Corporate Practices Committee Report
February 20, 2015
To the Board of Directors of Grupo Herdez, S.A.B. de C.V.
I am pleased to present herewith the Annual Report of the activities of the Board of Directors’ Corporate Practices Committee corresponding to 2014 fiscal year, as provided in Article 43, Section I of the Securities Market Law.
In developing our work, we have observed the regulations contained in the Securities Market Law, the General Rules Applicable to Securities Issuers and Other Participants of the Securities Market, the Corporate Best Practices Code’s recommendations, the Committee Rules and the Annual Program with the issues to be considered.
During the reported period, the Committee punctually held the called meetings, an agenda was prepared based on the issues to be discussed and the respective minutes were prepared for each meeting. The meetings were attended by the designated directors and invitees.
A report was submitted to the Board of Directors with the issues discussed in every meeting of the Committee.
The relevant issues discussed, which in turn were recommended for approval to the Board of Directors, were the following:
- We have learned the policies for designation and for integral compensation of the Chief Executive Officer and other relevant executives.
- We have learned about the mechanism to measure and disclose the observations on the performance of the relevant executives. During the year, the performance of these relevant executives was considered to be adequate, having been determined on the basis of the established policies.
- We have analyzed the integral remuneration package of the Chief Executive Officer and other relevant executives.
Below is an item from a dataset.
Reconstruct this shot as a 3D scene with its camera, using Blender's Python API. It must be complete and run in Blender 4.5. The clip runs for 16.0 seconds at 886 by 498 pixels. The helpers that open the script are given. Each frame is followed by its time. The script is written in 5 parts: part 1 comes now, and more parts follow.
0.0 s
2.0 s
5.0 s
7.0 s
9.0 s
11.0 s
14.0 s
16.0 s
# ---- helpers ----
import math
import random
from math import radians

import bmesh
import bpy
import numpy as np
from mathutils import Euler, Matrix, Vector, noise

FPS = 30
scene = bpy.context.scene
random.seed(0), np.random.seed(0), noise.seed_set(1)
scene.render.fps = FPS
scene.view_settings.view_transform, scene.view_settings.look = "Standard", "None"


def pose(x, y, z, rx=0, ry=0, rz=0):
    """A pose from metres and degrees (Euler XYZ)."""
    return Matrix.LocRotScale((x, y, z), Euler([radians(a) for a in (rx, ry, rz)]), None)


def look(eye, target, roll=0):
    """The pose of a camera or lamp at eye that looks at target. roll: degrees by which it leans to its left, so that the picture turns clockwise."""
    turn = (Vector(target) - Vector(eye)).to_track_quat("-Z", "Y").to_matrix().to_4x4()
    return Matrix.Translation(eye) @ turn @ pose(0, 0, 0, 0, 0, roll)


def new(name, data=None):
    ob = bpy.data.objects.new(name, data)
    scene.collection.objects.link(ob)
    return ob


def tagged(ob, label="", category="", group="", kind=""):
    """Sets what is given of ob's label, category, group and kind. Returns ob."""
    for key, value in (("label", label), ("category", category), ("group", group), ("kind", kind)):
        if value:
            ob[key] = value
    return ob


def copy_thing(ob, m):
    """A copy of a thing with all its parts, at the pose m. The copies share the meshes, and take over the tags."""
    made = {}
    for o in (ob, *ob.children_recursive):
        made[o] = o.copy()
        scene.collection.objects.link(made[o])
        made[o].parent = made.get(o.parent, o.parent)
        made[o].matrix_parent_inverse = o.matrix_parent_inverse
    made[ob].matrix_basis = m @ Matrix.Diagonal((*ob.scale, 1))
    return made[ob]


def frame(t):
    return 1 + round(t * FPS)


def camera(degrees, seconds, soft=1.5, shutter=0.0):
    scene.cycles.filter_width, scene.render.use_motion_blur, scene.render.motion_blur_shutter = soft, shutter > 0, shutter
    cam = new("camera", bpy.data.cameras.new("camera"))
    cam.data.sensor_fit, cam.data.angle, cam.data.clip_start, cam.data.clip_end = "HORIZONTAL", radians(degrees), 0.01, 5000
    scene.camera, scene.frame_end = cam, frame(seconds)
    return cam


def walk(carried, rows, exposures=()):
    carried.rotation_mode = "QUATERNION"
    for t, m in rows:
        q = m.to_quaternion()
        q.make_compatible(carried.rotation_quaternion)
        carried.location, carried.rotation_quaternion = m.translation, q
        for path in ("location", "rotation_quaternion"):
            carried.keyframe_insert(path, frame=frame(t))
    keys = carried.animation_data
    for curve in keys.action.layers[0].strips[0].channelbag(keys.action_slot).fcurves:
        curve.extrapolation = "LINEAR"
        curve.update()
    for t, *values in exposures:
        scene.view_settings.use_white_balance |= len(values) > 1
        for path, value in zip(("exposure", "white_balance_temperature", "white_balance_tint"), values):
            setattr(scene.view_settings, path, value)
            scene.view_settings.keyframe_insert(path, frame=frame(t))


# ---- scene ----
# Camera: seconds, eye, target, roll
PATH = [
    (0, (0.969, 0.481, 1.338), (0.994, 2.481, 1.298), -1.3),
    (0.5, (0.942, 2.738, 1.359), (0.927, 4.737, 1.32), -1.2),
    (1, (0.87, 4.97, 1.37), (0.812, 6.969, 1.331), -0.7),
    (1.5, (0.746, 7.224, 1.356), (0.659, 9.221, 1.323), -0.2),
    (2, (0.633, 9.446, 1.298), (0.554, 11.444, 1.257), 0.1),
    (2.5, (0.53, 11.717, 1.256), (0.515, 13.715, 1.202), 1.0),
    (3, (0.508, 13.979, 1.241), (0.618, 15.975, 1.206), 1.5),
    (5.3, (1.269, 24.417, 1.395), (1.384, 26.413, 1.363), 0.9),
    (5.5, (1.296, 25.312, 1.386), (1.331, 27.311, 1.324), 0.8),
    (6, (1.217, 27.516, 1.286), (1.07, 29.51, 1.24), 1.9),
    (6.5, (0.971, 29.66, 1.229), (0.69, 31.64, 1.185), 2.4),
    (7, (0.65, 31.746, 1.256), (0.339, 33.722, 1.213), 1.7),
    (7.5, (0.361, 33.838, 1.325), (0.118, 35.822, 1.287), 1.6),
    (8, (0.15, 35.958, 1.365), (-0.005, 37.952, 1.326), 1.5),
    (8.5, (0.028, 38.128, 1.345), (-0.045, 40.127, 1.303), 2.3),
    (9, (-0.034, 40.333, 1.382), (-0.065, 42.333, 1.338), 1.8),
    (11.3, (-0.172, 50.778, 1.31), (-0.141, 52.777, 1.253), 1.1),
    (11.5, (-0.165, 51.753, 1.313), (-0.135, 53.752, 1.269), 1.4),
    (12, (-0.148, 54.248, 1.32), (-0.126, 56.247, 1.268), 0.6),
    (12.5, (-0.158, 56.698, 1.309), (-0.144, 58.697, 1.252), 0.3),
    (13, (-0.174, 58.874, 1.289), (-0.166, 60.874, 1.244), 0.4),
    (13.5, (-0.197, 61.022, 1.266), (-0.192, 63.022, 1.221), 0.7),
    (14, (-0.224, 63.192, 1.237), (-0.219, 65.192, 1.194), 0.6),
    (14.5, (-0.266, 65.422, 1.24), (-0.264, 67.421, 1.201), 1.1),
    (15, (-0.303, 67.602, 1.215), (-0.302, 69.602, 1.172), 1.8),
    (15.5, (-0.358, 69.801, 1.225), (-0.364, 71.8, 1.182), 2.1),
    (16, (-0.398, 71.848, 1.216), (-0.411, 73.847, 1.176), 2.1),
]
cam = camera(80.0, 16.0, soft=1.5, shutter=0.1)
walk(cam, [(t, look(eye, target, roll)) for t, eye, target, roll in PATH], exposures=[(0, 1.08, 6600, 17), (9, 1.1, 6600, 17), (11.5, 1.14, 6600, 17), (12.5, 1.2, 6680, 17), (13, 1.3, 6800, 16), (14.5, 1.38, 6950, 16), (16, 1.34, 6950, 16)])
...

We have analyzed the external auditor Report on operations with related parties, as part of the agreed procedures referred to in the applicable standard. In this report, it was concluded that the transactions correspond to the normal business purposes, that they have been carried out at market value, and that they have been duly recorded as appropriate.
- Such transactions have included sales fees and services, maquila, selling of materials, real estate and transportation equipment leasing, product imports services, personnel services, interests, freights and other services amounting to a total of Ps. 2,461 million.
- There were no exemptions granted by the Board of Directors to allow a director, a relevant executive or an individual with decision-making power to take advantage for his/her own benefit, or in favor of any third party from business opportunities corresponding to the Society or to the legal entities under its control, or over which they have significant influence.
- Management of derivative financial instruments, which is mainly focused on certain raw materials coverage, is being carried out in accordance with the policies that have been established and approved by the Board of Directors.